* [Given information]
-- start --

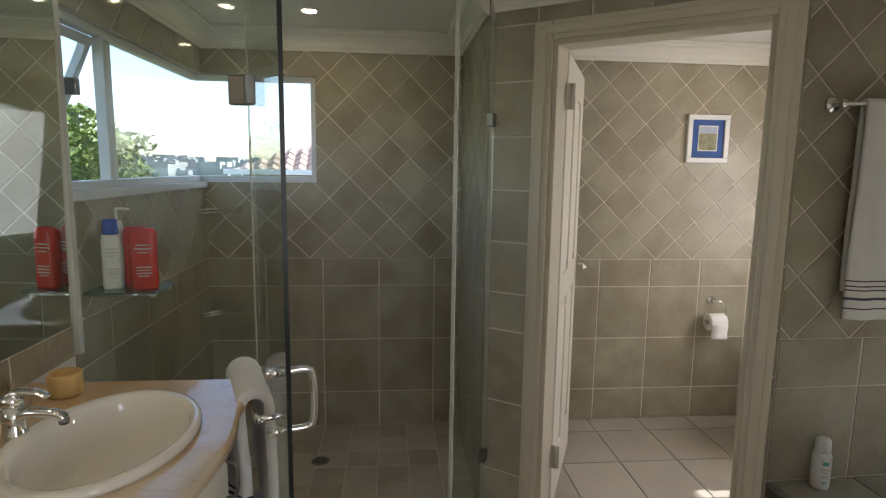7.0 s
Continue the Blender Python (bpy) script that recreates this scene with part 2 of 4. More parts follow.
def tube(name, pts, r, material, parent=None, n=12, radii=None, flat=1.0):
    pts = [Vector(p) for p in pts]
    verts, faces = [], []
    up = Vector((0, 0, 1))
    side = None
    for i, p in enumerate(pts):
        d = (pts[min(i + 1, len(pts) - 1)] - pts[max(i - 1, 0)]).normalized()
        if side is None:
            side = d.cross(up) if abs(d.z) < 0.95 else d.cross(Vector((1, 0, 0)))
        side = (side - d * side.dot(d)).normalized()
        o = d.cross(side)
        rr = radii[i] if radii else r
        for k in range(n):
            a = 2 * math.pi * k / n
            verts.append(p + side * math.cos(a) * rr + o * math.sin(a) * rr * flat)
    for i in range(len(pts) - 1):
        for k in range(n):
            faces.append((i * n + k, i * n + (k + 1) % n, (i + 1) * n + (k + 1) % n, (i + 1) * n + k))
    faces += [tuple(range(n)), tuple(range(len(pts) * n - n, len(pts) * n))]
    return build(name, verts, faces, material, parent, True)


def curve(ctrl, n=24):
    """Points on a smooth curve through the control points."""
    c = [Vector(p) for p in ctrl]
    c = [2 * c[0] - c[1]] + c + [2 * c[-1] - c[-2]]
    out = []
    for i in range(1, len(c) - 2):
        for k in range(n):
            t = k / n
            a, b, d, e = c[i - 1], c[i], c[i + 1], c[i + 2]
            out.append(0.5 * (2 * b + (d - a) * t + (2 * a - 5 * b + 4 * d - e) * t * t + (3 * b - a - 3 * d + e) * t ** 3))
    return out + [c[-2]]


def thing(name, label, category, group="", at=(0, 0, 0)):
    ob = new(name)
    ob.location = at
    ob.empty_display_size = 0.05
    return tagged(ob, label, category, group)


def clip(poly, n, d):
    """The part of a convex polygon where n . p <= d."""
    out = []
    for i, p in enumerate(poly):
        q = poly[(i + 1) % len(poly)]
        a, b = n[0] * p[0] + n[1] * p[1] - d, n[0] * q[0] + n[1] * q[1] - d
        if a <= 0:
            out.append(p)
        if (a < 0 < b) or (b < 0 < a):
            t = a / (a - b)
            out.append((p[0] + (q[0] - p[0]) * t, p[1] + (q[1] - p[1]) * t))
    return out


def area(poly):
    return abs(sum(p[0] * q[1] - p[1] * q[0] for p, q in zip(poly, poly[1:] + poly[:1]))) / 2


def sides(region):
    """Half-planes of a counter-clockwise convex polygon."""
    res = []
    for p, q in zip(region, region[1:] + region[:1]):
        n = (q[1] - p[1], p[0] - q[0])
        res.append((n, n[0] * p[0] + n[1] * p[1]))
    return res


def inside(poly, region):
    for n, d in sides(region):
        poly = clip(poly, n, d)
        if len(poly) < 3:
            return []
    return poly


def minus(poly, hole):
    """Convex pieces of a convex polygon with a convex hole taken out."""
    out, rest = [], poly
    if area(inside(poly, hole) or [(0, 0)] * 3) < 1e-7:
        return [poly]
    for n, d in sides(hole):
        piece = clip(rest, (-n[0], -n[1]), -d)
        if len(piece) > 2 and area(piece) > 1e-7:
            out.append(piece)
        rest = clip(rest, n, d)
        if len(rest) < 3:
            break
    return out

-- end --

* [Instruction] Each line from the one bearing "Continue the Blender" through the one bearing "return build(name, verts, faces, material, parent, True)" is to be duplicated without change; all remaining lines are to be left out.

* [Complete response]
Continue the Blender Python (bpy) script that recreates this scene with part 2 of 4. More parts follow.
def tube(name, pts, r, material, parent=None, n=12, radii=None, flat=1.0):
    pts = [Vector(p) for p in pts]
    verts, faces = [], []
    up = Vector((0, 0, 1))
    side = None
    for i, p in enumerate(pts):
        d = (pts[min(i + 1, len(pts) - 1)] - pts[max(i - 1, 0)]).normalized()
        if side is None:
            side = d.cross(up) if abs(d.z) < 0.95 else d.cross(Vector((1, 0, 0)))
        side = (side - d * side.dot(d)).normalized()
        o = d.cross(side)
        rr = radii[i] if radii else r
        for k in range(n):
            a = 2 * math.pi * k / n
            verts.append(p + side * math.cos(a) * rr + o * math.sin(a) * rr * flat)
    for i in range(len(pts) - 1):
        for k in range(n):
            faces.append((i * n + k, i * n + (k + 1) % n, (i + 1) * n + (k + 1) % n, (i + 1) * n + k))
    faces += [tuple(range(n)), tuple(range(len(pts) * n - n, len(pts) * n))]
    return build(name, verts, faces, material, parent, True)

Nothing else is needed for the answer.